Chicago Board of Trade Market News
Outlook: Last week this section explained why the short-term outlook was for corn contracts to selloff into the first of August, and that expected event appears to have largely happened. However, it is also prudent to explain that this anticipated decline is not assumed to be the start of a continuous price decline into harvest. Rather, corn contracts are expected to bounce prior to the release of USDA’s August WASDE and Crop Production reports on Wednesday August 12. This expectation is noted to benefit end-users of feed grains by highlighting that the present buying opportunity is not assumed to be prolonged.
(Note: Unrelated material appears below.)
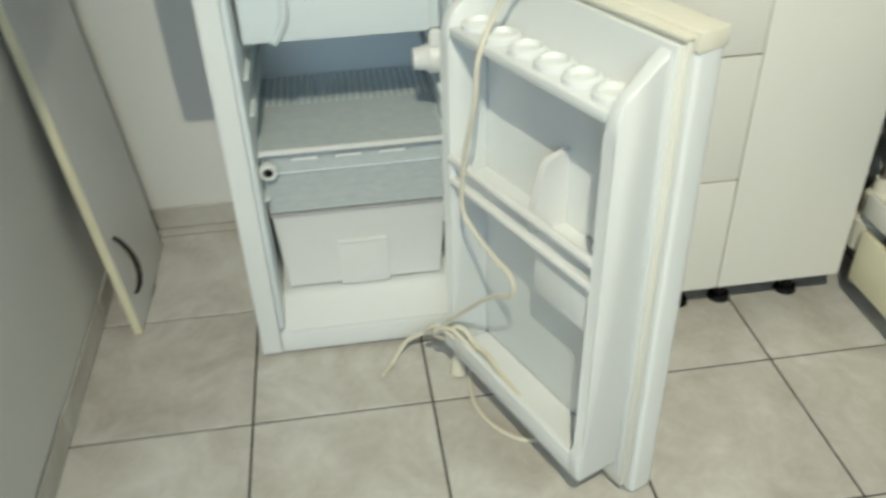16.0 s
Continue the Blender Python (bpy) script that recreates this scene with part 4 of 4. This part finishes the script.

The average crop condition for U.S. corn is closer to the average of the past 10 years than it is to last season’s continuously high ratings. Monday’s data did have a subtle increase in U.S. corn’s average crop condition ratings to 52 percent good and 17 percent excellent from the prior-week’s rating of 54 percent good and 15 percent excellent. However, please note that there was no increase in the combined total of 69 percent good-to-excellent ratings but a 2 percent shift in ratings from good-to-excellent. It is normally good to be optimistic, but being realistic is also necessary. There seems to be little-to-no possibility that corn condition ratings will escalate upward to last season’s 76 percent good-to-excellent rating that resulted in yields well above the trend-line. USDA is already giving the benefit of the doubt with their current average U.S. corn yield estimate of 166.8 bu., which is closer to last season’s read yield of 171 bu. than to the prior-year’s yield of 158.1 bu. Actual field data will come into play from August onward. Consequently, the expectation is given for some sort of rebound in the December corn futures contract prior to the release of August data.